Some of the duties of a Certified Public Accountant in an accounting firm include the following.

  1. Assurance services and auditing: Assurance services refers to a separate professional service that assists firms in improving the quality of their financial and non-financial data, which goes directly to their decision-makers. Their auditing service entails drawing up a concise evaluation of the firm's economic and financial data and ensuring that they are correct and abide by the dictates of generally accepted accounting principles. (GAAP)

  2. Filing of taxes: Public accountants also work with individuals and corporations to help them lessen their tax obligations during the financial year. They also prepare and file tax returns for federal, state, and local taxes. They can also represent their clients when the IRS is conducting an audit or when the local or state tax authorities have some questions.

  3. Management services: CPAs can also assist corporations or individuals with strategic planning for long-term goals. Also, they help manage and supervise schedules and daily activities. Some specific services that fall under this category are; guidance on investment, risk management, estate planning, insurance management, financial planning and budgeting, cash management, and preparing financial statements.

Code of Ethics for CPAs

Certain ethics guide every Certified Public Accountant. 

According to the APCIA, it is mandatory for everyone who holds a CPA license to abide by the CPA’s  Code of Professional Conduct. There have been cases of scandals resulting from CPAs not adhering to these guidelines. The Enron scandal is one of them. 

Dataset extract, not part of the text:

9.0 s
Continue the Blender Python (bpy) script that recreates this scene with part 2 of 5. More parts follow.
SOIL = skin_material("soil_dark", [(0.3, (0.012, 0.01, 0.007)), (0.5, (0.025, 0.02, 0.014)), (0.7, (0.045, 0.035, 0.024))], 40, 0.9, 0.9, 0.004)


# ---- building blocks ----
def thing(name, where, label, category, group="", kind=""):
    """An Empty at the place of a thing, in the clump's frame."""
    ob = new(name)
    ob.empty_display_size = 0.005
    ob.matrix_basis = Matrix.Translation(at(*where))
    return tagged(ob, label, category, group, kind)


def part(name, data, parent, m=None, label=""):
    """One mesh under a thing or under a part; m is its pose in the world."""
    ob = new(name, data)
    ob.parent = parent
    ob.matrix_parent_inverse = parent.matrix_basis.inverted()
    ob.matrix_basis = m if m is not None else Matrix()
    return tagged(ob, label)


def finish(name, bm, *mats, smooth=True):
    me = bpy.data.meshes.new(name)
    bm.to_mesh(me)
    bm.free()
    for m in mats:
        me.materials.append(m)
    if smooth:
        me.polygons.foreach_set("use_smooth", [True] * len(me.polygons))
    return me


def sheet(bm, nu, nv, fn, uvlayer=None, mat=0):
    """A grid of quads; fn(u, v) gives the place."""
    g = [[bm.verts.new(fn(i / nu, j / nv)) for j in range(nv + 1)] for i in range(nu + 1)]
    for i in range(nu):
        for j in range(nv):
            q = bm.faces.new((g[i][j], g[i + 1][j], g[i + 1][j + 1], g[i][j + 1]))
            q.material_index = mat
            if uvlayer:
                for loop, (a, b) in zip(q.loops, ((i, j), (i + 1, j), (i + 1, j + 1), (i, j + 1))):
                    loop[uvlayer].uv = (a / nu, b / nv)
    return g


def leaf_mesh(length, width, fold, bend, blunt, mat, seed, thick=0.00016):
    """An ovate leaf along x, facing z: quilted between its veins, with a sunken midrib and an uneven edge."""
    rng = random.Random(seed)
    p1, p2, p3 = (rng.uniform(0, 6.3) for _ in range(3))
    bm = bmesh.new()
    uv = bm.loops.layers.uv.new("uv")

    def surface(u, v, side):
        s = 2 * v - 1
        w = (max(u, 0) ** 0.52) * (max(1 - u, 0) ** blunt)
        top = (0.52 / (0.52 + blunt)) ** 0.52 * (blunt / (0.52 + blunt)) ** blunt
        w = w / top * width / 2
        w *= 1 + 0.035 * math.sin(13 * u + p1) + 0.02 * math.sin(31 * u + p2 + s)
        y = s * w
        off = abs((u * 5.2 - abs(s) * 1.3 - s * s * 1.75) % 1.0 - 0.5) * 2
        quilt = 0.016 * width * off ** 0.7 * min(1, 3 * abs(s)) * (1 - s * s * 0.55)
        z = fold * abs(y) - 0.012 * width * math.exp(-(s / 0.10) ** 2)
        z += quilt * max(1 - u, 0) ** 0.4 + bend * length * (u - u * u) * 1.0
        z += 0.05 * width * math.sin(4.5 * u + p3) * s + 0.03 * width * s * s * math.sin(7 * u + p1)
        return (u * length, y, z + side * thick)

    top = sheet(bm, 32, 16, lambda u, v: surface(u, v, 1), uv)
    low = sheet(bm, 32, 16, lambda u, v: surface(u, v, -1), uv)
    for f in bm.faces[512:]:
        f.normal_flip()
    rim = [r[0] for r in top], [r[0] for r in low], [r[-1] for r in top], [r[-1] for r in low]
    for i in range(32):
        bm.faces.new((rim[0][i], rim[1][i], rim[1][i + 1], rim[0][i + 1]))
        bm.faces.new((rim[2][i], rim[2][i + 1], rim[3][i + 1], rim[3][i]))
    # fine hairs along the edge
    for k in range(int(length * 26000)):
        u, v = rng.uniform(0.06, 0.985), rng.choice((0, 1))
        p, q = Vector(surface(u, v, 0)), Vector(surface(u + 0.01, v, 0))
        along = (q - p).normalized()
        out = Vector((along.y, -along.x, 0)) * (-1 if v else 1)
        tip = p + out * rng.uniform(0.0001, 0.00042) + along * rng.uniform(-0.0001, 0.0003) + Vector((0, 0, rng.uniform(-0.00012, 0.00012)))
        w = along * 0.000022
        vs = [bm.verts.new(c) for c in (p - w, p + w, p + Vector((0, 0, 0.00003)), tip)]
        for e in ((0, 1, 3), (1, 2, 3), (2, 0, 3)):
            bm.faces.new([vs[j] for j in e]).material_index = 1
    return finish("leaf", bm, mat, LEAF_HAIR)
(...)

CPAs working with the Arthur Anderson Company (including the company) were charged with unethical and illegal accounting practices while working with the Enron company. This was because they didn’t act independently. They performed auditing and consultation services with the firm, which was against the CPA's code of ethics and state and federal laws that mandated that CPAs do their jobs independently while carrying out reviews and audits.